So the German edition of the book came out just a couple of weeks ago.
The book has serious heft. Good paper. Good binding. It is, in a word, gorgeous.
Holding this book in my hand made me realize that over in Germany, they consider my story fairly high-class. It make me realize that over there, I might even be considered literature.
There have been hints of this all through the publishing process. First, the publisher itself is very prestigious. (So they tell me.) Klett-Cotta carries very few fantasy authors, including luminaries like Tolkien and Peter S. Beagle. Klett-Cotta also assigned a very skilled translator to the job, which is always a good sign that they’re taking things seriously.

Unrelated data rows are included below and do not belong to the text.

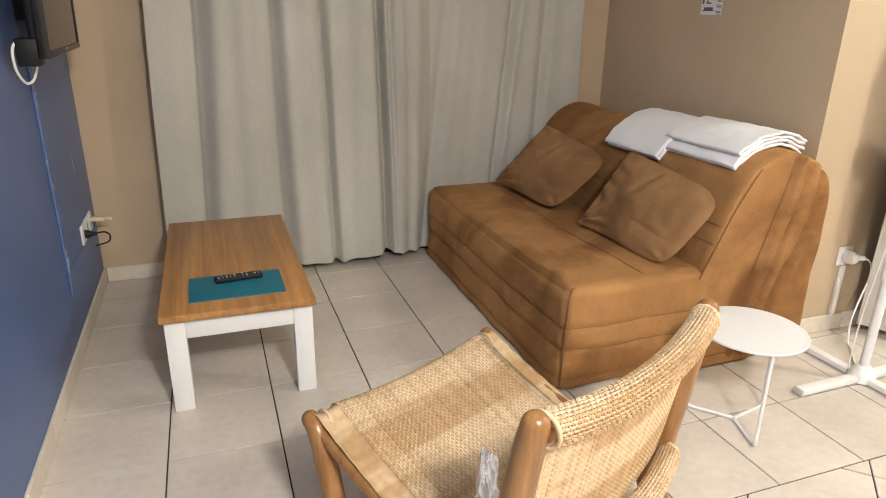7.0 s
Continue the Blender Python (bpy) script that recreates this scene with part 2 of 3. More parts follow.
def tube(pts, radius, n=8, closed=False, bm=None, squash=1.0):
    """A tube along pts; radius a number or a list, one for each point."""
    bm = bm or bmesh.new()
    P = [Vector(p) for p in pts]
    k, rings, side = len(P), [], None
    for i, p in enumerate(P):
        a, b = (P[(i - 1) % k], P[(i + 1) % k]) if closed else (P[max(0, i - 1)], P[min(k - 1, i + 1)])
        d = (b - a).normalized()
        if side is None:
            side = d.orthogonal().normalized()
        side = (side - d * side.dot(d)).normalized()
        up = d.cross(side)
        r = radius[i] if isinstance(radius, (list, tuple)) else radius
        rings.append([bm.verts.new(p + r * (math.cos(w) * side + squash * math.sin(w) * up)) for w in
                      (2 * math.pi * j / n for j in range(n))])
    for i in range(k if closed else k - 1):
        A, B = rings[i], rings[(i + 1) % k]
        for j in range(n):
            bm.faces.new((A[j], A[(j + 1) % n], B[(j + 1) % n], B[j]))
    if not closed:
        bm.faces.new(rings[0][::-1])
        bm.faces.new(rings[-1])
    return bm


def loft(rings, caps=True, bm=None):
    """Skin closed rings of equal length."""
    bm = bm or bmesh.new()
    R = [[bm.verts.new(p) for p in r] for r in rings]
    n = len(R[0])
    for A, B in zip(R, R[1:]):
        for j in range(n):
            bm.faces.new((A[j], A[(j + 1) % n], B[(j + 1) % n], B[j]))
    if caps:
        bm.faces.new(R[0][::-1])
        bm.faces.new(R[-1])
    return bm


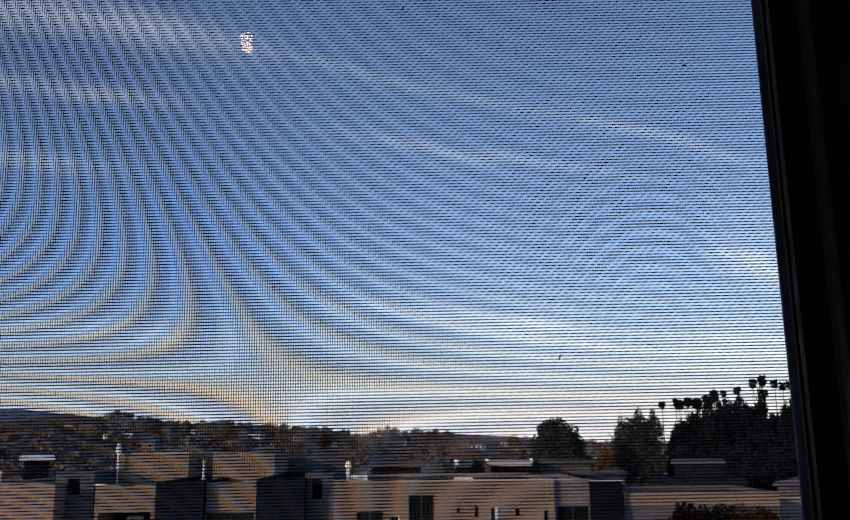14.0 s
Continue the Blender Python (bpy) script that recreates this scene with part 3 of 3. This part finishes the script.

But that’s not what convinced me I might be thought of as literary over there.
Another big indicator was when someone from Germany came out to interview me. My first thought was, “Who did this poor guy piss off at work? How low on the totem pole in do you have to be before they send you to interview some newbie fantasy author in Middle-of-Nowhere Wisconsin?”
But it turns out the interviewer was Denis Scheck. I didn’t know it while the interview was taking place, but he’s actually a celebrity over in Germany. You know how Siskel and Ebert were celebrities because they reviewed movies? Well over in Germany, apparently, they care about books. Because of this, they also care about the people who read books.
Yeah, I know. Weird.
Anyway, while I didn’t know this guy was a celebrity, I figured out pretty quickly that he wasn’t there because he was getting punished. He was there because he was really, really good at his job. I’ve done a lot of interviews over the last year, and I’ll admit that by the time he showed up, I’d gotten a little blase about it.
But when he started talking, I realized he was playing the game at a whole different level. He was really clever, talking about things no interviewer had ever brought up before, asking questions I’d never been asked. Asking questions that I’d never even *considered *before. I remember at least one occasion where my answer was: “Wow. That’s a great question…. I have absolutely no idea how to answer it.”
If you’re interested (and can read German) his review is up over here. Or if you’re monolingual like me, you can click on the link *below* the interview to see a video clip of Denis talking about the book on his television show. Personally, I thought it was pretty cool even though I only know enough German to catch about a third of what he’s saying.
But back to my previous point. Even after I found out who Denis Scheck was, I didn’t realize that over there my book might be considered literary.
The fact that they converted my author photo black-and-white was a good indicator….
Why? Because black-and-white is classy. It’s arty. It’s posh. Don’t get me wrong, I’m fond of my blue photo. But you have to admit that it makes me look like a Muppet, or a character out of a Harry Potter movie. But in B&W I look, if not distinguished, then withing spitting distance of respectable.
Or within spitting distance of being the sort of person who would never use the term, “within spitting distance.”
Still, none of these things are what convinced me. This is what did it:
That’s right. One of those built-in ribbon bookmarks. So genteel. So suave. Nothing screams sophistication like a ribbon bookmark. It’s the textual equivalent of wearing a silk smoking jacket and speaking with an Oxford accent. It is, in fact, dead sexy.
Today, my friends, I join the ranks of the literati.